練習題 6.4 (Page 411): 假設 1 MB 的檔案由 512 bytes 的邏輯區塊組成，假設程式循序讀取檔案的邏輯區塊，將讀寫頭定位到第一個區塊的時間為 T^avg_seek + T^avg_rotation
參考答案指出 (Page 459):

最好的情況
- 區塊被映射到連續的 sector，同一個 cylinder，即可一個區塊接著一個區塊讀取，不用移動讀寫頭
- 5 + 3 + 12 = 20 ms
隨機的情況
- 讀取 2000 個區塊的每一部分都要計算
- 16000 ms (大幅增加到 16 秒)

Reference: Cylinder-head-sector

主軸

導讀
- 現代處理器設計: Cache 原理和實際影響
- Cache 原理和實際影響
- software-pipelining
- CPU caches by Ulrich Drepper

The Memory Hierarchy: 錄影 / 簡報

對應 CS:APP3e 的第 6 章: 6.3 儲存裝置的階層架構 (Page 421)

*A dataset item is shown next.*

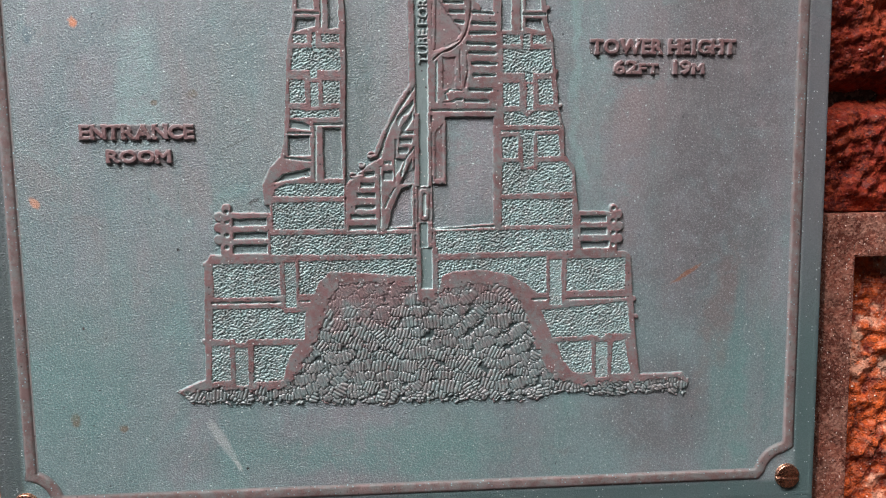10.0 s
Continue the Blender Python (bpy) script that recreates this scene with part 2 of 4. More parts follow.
def relief_bronze(name, crest, floor=(0.17, 0.28, 0.275), flank=None, gloss=0.42, tint=0.55, grain=900, deep_at=0.0014, fleck=(0.50, 0.49, 0.48), many=0.88, mottle=0.72, crown=None):
    """Raised work rubbed brown on its crests, verdigris low down; a chalky flank also paints hollows' lit lips, a dark
    floor their shade.
    """
    k = Mat(name)
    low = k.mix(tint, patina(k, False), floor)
    worn = k.noise(75, 4, 0.65)
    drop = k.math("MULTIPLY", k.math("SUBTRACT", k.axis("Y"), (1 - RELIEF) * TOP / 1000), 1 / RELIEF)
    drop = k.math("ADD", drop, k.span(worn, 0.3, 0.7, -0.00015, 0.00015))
    c = k.mix(k.span(k.noise(160, 4, 0.6), 0.42, 0.58, 0.0, 0.8), crest, k.mix(0.4, crest, (0.26, 0.19, 0.19)))
    c = k.mix(k.span(k.noise(45, 3, 0.6), 0.47, 0.60, 0.0, 0.6), c, k.mix(0.6, crest, (0.11, 0.055, 0.05)))
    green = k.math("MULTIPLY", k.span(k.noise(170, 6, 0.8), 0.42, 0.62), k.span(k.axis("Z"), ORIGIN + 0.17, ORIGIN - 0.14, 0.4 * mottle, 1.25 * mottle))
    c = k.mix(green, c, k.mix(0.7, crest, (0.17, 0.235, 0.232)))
    if crown:   # the rubble's crown is rubbed as brown as the courses round it
        high = k.math("ADD", k.axis("Z"), k.span(k.noise(110, 4, 0.6), 0.3, 0.7, -0.013, 0.013))
        high = k.math("SUBTRACT", high, k.span(k.axis("X"), -0.02, 0.03, 0.0, 0.010))
        c = k.mix(k.span(high, ORIGIN - 0.174, ORIGIN - 0.152, 0.0, 0.7), c, crown)
    if flank:
        # pale flank: chalk and the brightness of sky-lit edges in one colour
        c = k.mix(k.span(drop, 0.0002, 0.0005), c, flank)
        c = k.mix(k.span(drop, 0.0009, 0.0013), c, low)
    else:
        # low spots take the floor colour; a dark one deepens their shade
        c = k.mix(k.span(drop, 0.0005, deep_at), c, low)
    far = k.length(k.moved((0.0543, 0, ORIGIN + 0.0163), (0, 0, 0), (0.0030, 1, 0.0022), k.ragged(0.0022, 420)))
    c = k.mix(k.span(far, 1.1, 0.4, 0.0, 0.9), c, (0.26, 0.085, 0.035))
    c = specks(k, c, 700, many, fleck)
    c = specks(k, c, 560, 0.90, (0.06, 0.045, 0.045))
    normal = k.bump(grains(k, grain), 0.35, 0.00028)
    normal = k.bump(k.noise(330, 4, 0.65), 0.3, 0.0008, normal)
    return k.done(c, k.span(worn, 0.3, 0.7, gloss, gloss + 0.2), 0.2, normal, 0.5)


BRONZE = plate_bronze()
RAISED = relief_bronze("rubbed_bronze_relief", BROWN, deep_at=0.0017)
# this pale flank brightens the slots' lower lips as if lit from above
HOLLOW = relief_bronze("chalky_verdigris_hollows_lit_lips", BROWN, (0.18, 0.235, 0.23), (0.42, 0.50, 0.49), 0.42, 0.7)
# dark floors paint shade in the stipple's pits and between rubble stones
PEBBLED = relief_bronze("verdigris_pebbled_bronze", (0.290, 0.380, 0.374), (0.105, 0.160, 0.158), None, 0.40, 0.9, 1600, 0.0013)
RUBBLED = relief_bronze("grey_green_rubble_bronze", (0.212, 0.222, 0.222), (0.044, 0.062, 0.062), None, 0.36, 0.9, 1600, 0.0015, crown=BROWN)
RAILED = relief_bronze("chalky_bronze_rail", (0.26, 0.29, 0.285))
# flank and pale flecks add letter highlights in colour; dark floor shades the counters
LETTERED = relief_bronze("rubbed_bronze_lettering", (0.186, 0.098, 0.099), (0.090, 0.078, 0.079), (0.235, 0.200, 0.203), 0.40, 0.8, many=0.80, mottle=0.2)
EDGED = relief_bronze("rubbed_bronze_border", (0.138, 0.086, 0.081), (0.085, 0.080, 0.078), None, 0.6, 0.85, 900, 0.0016, (0.20, 0.31, 0.33), 0.75, 0.45)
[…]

不要跟 Transactional memory 觀念搞混

從中央處理器和記憶體存取速度的演變可看出，對電腦程式影響極大的因素是 locality。

int sum_array_rows(int a[M][N]) {
    int sum = 0;
    for (int i = 0; i < M; i++)
        for (int j = 0; j < N; j++)
            sum += a[i][j];
    return sum;
}

這樣的 locality 好嗎？參見 Row- and column-major order

         column
        ┌    ┐    ┌    ┐
    row │    │    │    │
        └    ┘    └    ┘

row, column 的中文到底怎麼翻譯呢？哪個是直的？哪個是橫的？
台灣的「列」(row) 是橫向；中國的「列」(column) 是直向，完全相反！為何有這樣的演化？因為新中國政府頒訂的稿紙格子是橫式，每一行是橫的，而台灣的稿紙是直式，每一行是直的。在英文用法，row 是「橫」的一條，column 則是像監獄欄杆「直」的一根。

台灣把 row 翻成列，column 翻成行 :o: 想成台灣人愛排隊，一行接著一「行」，攜伴並排就是「列」
中國把 row 翻成行，column 翻成列 :o: 想成六四天安門廣場上，一「行」人橫著對抗進犯的坦克車，每次損耗就豎直變「烈士」(列)

另外，在計數 row, column 時，因為 row 是橫的由上往下排，所以數橫的 row 要豎著數，又因 column 是直的由左往右排，所以 column 要橫著數

反之，下方的程式碼就不是 row-major:

int sum_array_cols(int a[M][N])
{
    int sum = 0;
    for (int j = 0; j < N; j++)
        for (int i = 0; i < M; i++)
            sum += a[i][j];
    return sum;
}

除非在 M 數值很小的狀況，才不會因此影響效能。

Cache Memories: 錄影 / 簡報

對應 CS:APP3e 的第 6 章: 6.4 快取記憶體 (Page 425)

cache miss 的時間代價是很高的

Memory Mountain

Page 444 到 Page 450

參照 CS:APP student site 取得 mountain.tar

$ tar xf mountain.tar
$ cd mountain
$ make clean all
$ ./mountain

對照 A Gallery of Memory Mountains
- 觀察 read throughput
mountain.c

/* test - Iterate over first "elems" elements of array "data" with
 *        stride of "stride", using 4x4 loop unrolling.
 */
int test(int elems, int stride) {
    long i, sx2 = stride * 2, sx3 = stride * 3, sx4 = stride * 4;
    long acc0 = 0, acc1 = 0, acc2 = 0, acc3 = 0;
    long length = elems;
    long limit = length - sx4;

    /* Combine 4 elements at a time */
    for (i = 0; i < limit; i += sx4) {
        acc0 = acc0 + data[i];     
        acc1 = acc1 + data[i + stride];
        acc2 = acc2 + data[i + sx2]; 
        acc3 = acc3 + data[i + sx3];
    }

    /* Finish any remaining elements */
    for (; i < length; i++) {
        acc0 = acc0 + data[i];
    }
    return ((acc0 + acc1) + (acc2 + acc3));
}

2009 年的 Nehalem (採用 45 奈米製程，後期改用 32 奈米製程)
2013 年的 Haswell (和 Ivy Bridge 微架構一樣採用 22 奈米製程)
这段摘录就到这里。